● PROBLEM DETAILS
From the entries that follow, reproduce exactly and only the lines from the line with "return 1 + round(t * FPS)" to the line with "radians(degrees), 0.01, 5000", endpoints included.

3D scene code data

----------------------------------------

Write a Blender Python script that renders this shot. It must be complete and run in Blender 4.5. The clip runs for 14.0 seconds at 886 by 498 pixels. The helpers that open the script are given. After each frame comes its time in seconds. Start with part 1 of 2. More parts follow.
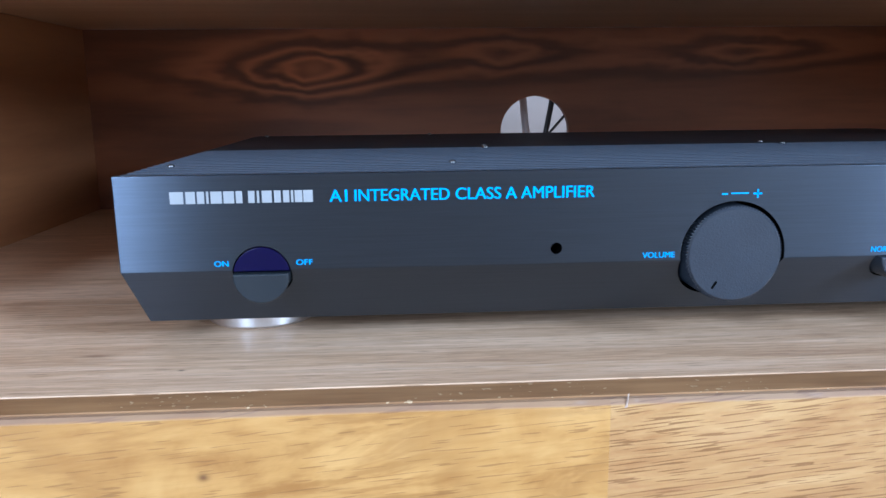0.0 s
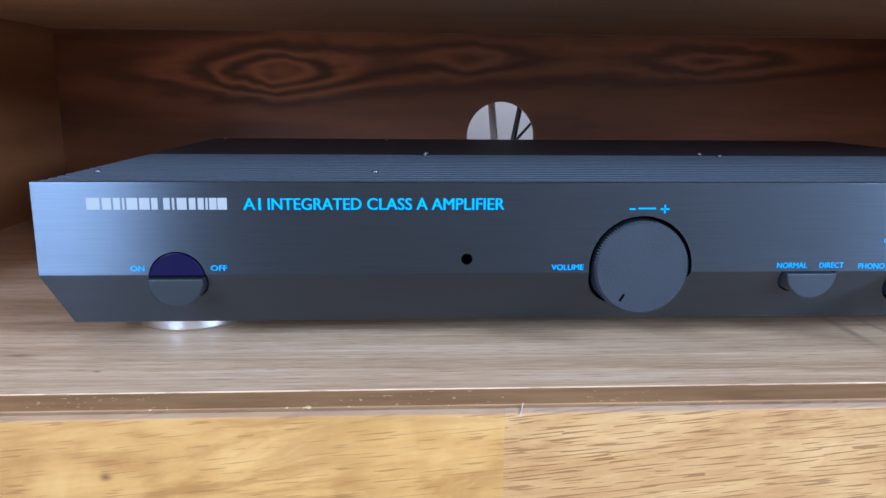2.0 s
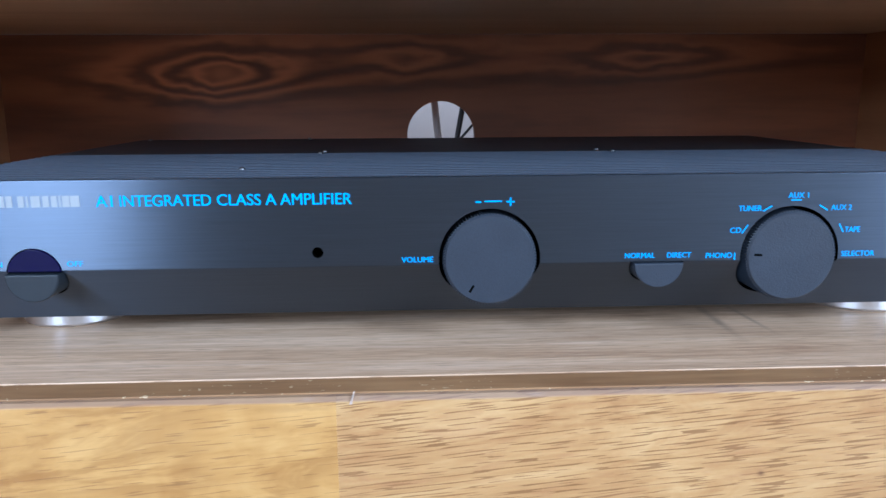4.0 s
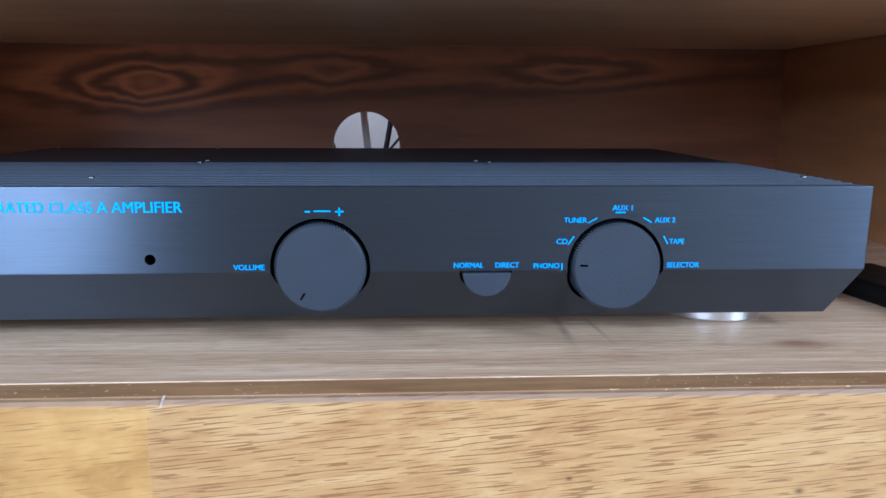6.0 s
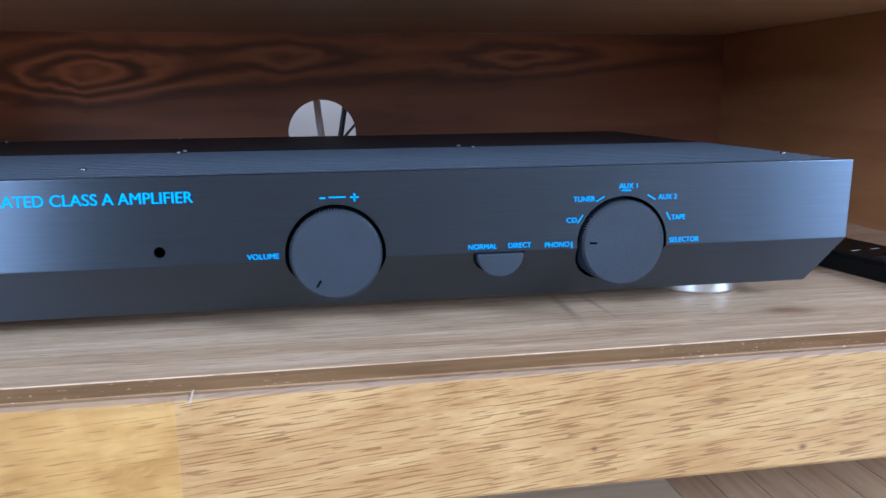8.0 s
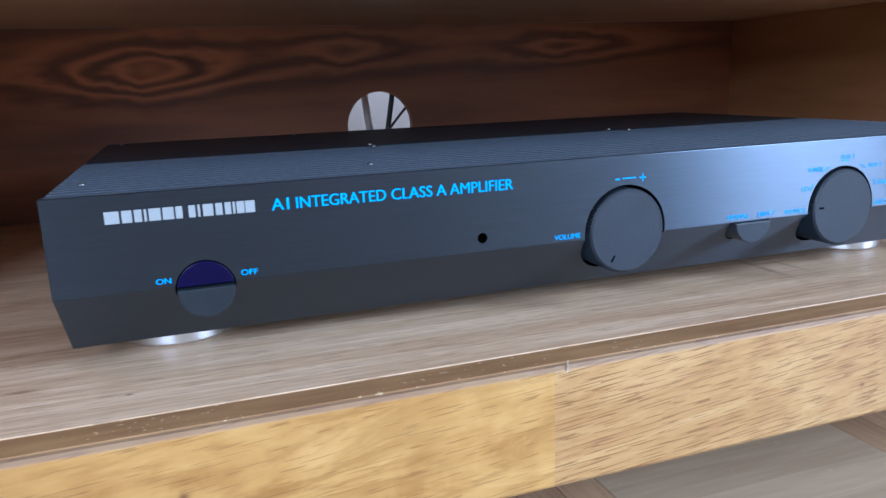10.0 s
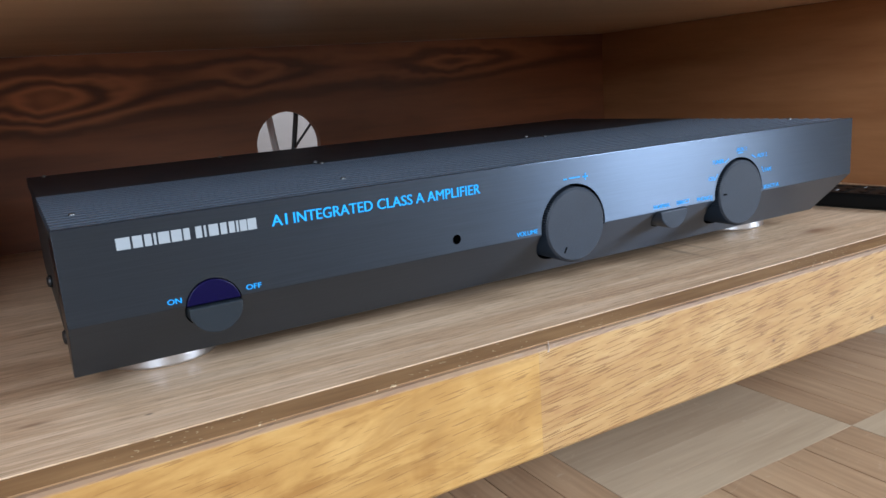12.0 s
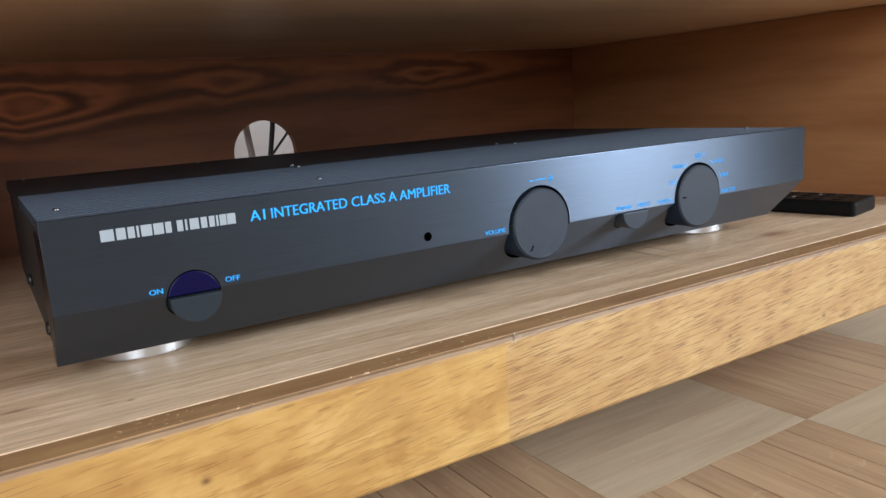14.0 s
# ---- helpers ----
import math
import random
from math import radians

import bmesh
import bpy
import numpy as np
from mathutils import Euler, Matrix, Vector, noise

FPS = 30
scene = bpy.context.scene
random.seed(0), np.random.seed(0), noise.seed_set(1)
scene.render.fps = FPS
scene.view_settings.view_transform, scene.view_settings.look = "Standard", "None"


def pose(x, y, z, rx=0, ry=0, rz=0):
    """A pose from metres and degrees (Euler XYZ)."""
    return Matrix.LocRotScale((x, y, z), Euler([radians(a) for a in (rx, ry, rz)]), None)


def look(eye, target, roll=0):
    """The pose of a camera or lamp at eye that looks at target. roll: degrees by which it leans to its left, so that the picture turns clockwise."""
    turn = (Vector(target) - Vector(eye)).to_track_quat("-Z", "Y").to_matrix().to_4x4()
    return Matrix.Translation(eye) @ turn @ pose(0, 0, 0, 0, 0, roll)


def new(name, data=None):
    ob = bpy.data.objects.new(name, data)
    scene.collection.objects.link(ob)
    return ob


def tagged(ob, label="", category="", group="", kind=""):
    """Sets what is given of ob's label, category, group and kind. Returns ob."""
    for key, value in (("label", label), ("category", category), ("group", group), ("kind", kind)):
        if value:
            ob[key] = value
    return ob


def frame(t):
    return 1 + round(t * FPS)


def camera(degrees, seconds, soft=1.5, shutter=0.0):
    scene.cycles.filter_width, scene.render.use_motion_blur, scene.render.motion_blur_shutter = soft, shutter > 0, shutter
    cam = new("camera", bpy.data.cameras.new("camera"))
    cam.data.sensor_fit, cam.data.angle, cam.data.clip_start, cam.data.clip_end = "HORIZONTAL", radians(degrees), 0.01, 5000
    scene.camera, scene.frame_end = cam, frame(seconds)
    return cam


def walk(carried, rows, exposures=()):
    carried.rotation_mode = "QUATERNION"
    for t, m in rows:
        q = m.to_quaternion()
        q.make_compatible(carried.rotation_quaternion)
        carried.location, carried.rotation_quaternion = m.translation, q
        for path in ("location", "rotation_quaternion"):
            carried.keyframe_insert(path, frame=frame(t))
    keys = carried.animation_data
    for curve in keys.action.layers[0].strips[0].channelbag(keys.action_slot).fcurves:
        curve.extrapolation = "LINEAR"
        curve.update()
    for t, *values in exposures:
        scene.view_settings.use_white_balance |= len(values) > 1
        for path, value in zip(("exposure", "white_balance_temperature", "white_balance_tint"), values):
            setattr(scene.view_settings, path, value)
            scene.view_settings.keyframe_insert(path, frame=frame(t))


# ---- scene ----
cam = camera(61.31, 14.0, shutter=0.3)
PATH = [
    (0, (-0.1222, -0.2608, 0.0941), (-0.0067, 1.6948, -0.3087), -0.59),
    (0.5, (-0.1110, -0.2607, 0.0971), (0.0064, 1.6940, -0.3097), -0.65),
    (1, (-0.0932, -0.2614, 0.0976), (0.0282, 1.6924, -0.3124), -0.32),
    (1.5, (-0.0888, -0.2652, 0.0992), (0.0243, 1.6884, -0.3135), 0.03),
    (2, (-0.0901, -0.2680, 0.0993), (0.0222, 1.6870, -0.3075), 0.46),
    (2.5, (-0.0817, -0.2705, 0.0986), (0.0185, 1.6864, -0.3022), 0.50),
    (3, (-0.0684, -0.2720, 0.0997), (0.0343, 1.6846, -0.3018), 0.33),
    (3.5, (-0.0490, -0.2749, 0.0982), (0.0554, 1.6814, -0.3043), -0.00),
    (4, (-0.0315, -0.2785, 0.0977), (0.0602, 1.6784, -0.3048), -0.29),
    (6.3, (0.0360, -0.2888, 0.0998), (0.1516, 1.6720, -0.2768), 0.53),
    (6.5, (0.0375, -0.2882, 0.1002), (0.1692, 1.6717, -0.2760), 0.60),
    (7, (0.0391, -0.2902, 0.1002), (0.1859, 1.6683, -0.2777), 0.26),
    (7.5, (0.0193, -0.2881, 0.1018), (0.2477, 1.6544, -0.3157), 0.06),
    (8, (-0.0060, -0.2873, 0.0969), (0.3138, 1.6447, -0.3094), -0.50),
    (8.5, (-0.0498, -0.2810, 0.0985), (0.3459, 1.6347, -0.3180), -0.66),
    (9, (-0.0976, -0.2723, 0.1005), (0.3791, 1.6223, -0.3275), -0.42),
    (9.2, (-0.1150, -0.2694, 0.1025), (0.3908, 1.6156, -0.3344), -0.62),
    (11.3, (-0.2249, -0.2674, 0.0989), (0.6505, 1.4795, -0.3276), -4.06),
    (11.5, (-0.2265, -0.2680, 0.1010), (0.6863, 1.4597, -0.3254), -4.10),
    (12, (-0.2278, -0.2733, 0.1050), (0.7347, 1.4276, -0.3198), -4.26),
    (12.5, (-0.2311, -0.2801, 0.1030), (0.7710, 1.3990, -0.3169), -3.91),
    (13, (-0.2335, -0.2857, 0.1007), (0.7787, 1.3898, -0.3093), -3.56),
    (13.5, (-0.2342, -0.2878, 0.1002), (0.7832, 1.3861, -0.3035), -3.53),
    (14, (-0.2347, -0.2884, 0.0998), (0.7888, 1.3852, -0.2892), -3.84),
]
EXPOSURES = [(0, 0.17, 5900, 16), (4, 0.13, 5850, 16), (9.2, 0.06, 5800, 15), (11.3, 0.02, 6050, 15), (12.4, -0.08, 7300, 15), (14, -0.08, 7500, 15)]
walk(cam, [(t, look(eye, target, roll)) for t, eye, target, roll in PATH], EXPOSURES)

# ---- light ----
world = bpy.data.worlds.new("sky")
scene.world = world
world.use_nodes = True
sky = world.node_tree.nodes.new("ShaderNodeTexSky")
sky.sky_type, sky.sun_disc, sky.sun_elevation, sky.sun_rotation = "NISHITA", False, radians(35), radians(60)
world.node_tree.links.new(sky.outputs[0], world.node_tree.nodes["Background"].inputs[0])
world.node_tree.nodes["Background"].inputs[1].default_value = 0.1

FLOOR = -0.105
SOUTH, EAST, WEST, NORTH, ROOF = -3.3, 2.6, -2.7, 0.78, 2.5
WINDOW_S = (-2.38, -1.42, 0.45, 2.3)
WINDOW_E = (-2.95, -1.8, 0.45, 2.3)


def window_lamp(name, eye, target, wide, high, watts, colour):
    lamp = bpy.data.lights.new(name, "AREA")
    lamp.shape, lamp.size, lamp.size_y, lamp.energy, lamp.color = "RECTANGLE", wide, high, watts, colour
    ob = new(name, lamp)
    ob.matrix_world = look(eye, target)
    return ob


DAY = (0.63, 0.81, 1.0)
SX, EY = (WINDOW_S[0] + WINDOW_S[1]) / 2, (WINDOW_E[0] + WINDOW_E[1]) / 2
window_lamp("window_light_south", (SX, SOUTH - 0.06, 1.375), (SX, 0, 0.7), 0.94, 1.83, 165, DAY)
window_lamp("window_light_east", (EAST + 0.06, EY, 1.375), (0, EY, 0.8), 1.13, 1.83, 275, DAY)


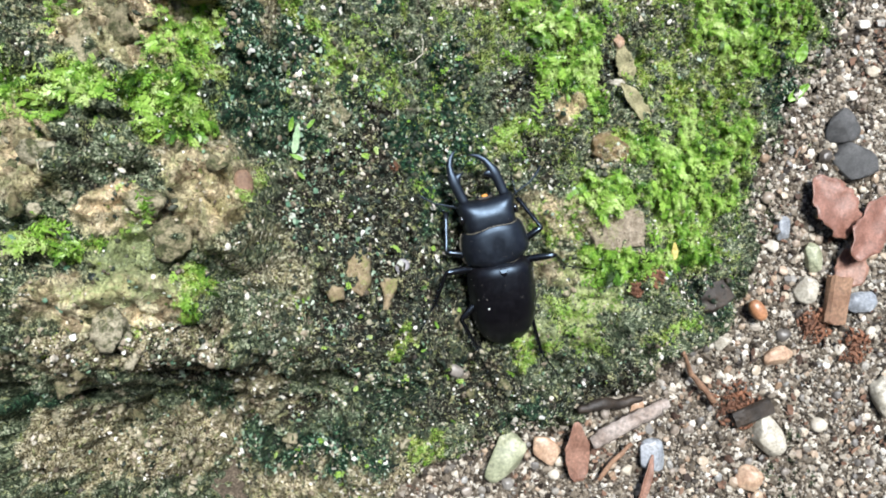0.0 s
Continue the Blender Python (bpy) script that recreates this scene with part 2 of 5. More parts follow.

----------------------------------------

● CORRECT ANSWER
    return 1 + round(t * FPS)


def camera(degrees, seconds, soft=1.5, shutter=0.0):
    scene.cycles.filter_width, scene.render.use_motion_blur, scene.render.motion_blur_shutter = soft, shutter > 0, shutter
    cam = new("camera", bpy.data.cameras.new("camera"))
    cam.data.sensor_fit, cam.data.angle, cam.data.clip_start, cam.data.clip_end = "HORIZONTAL", radians(degrees), 0.01, 5000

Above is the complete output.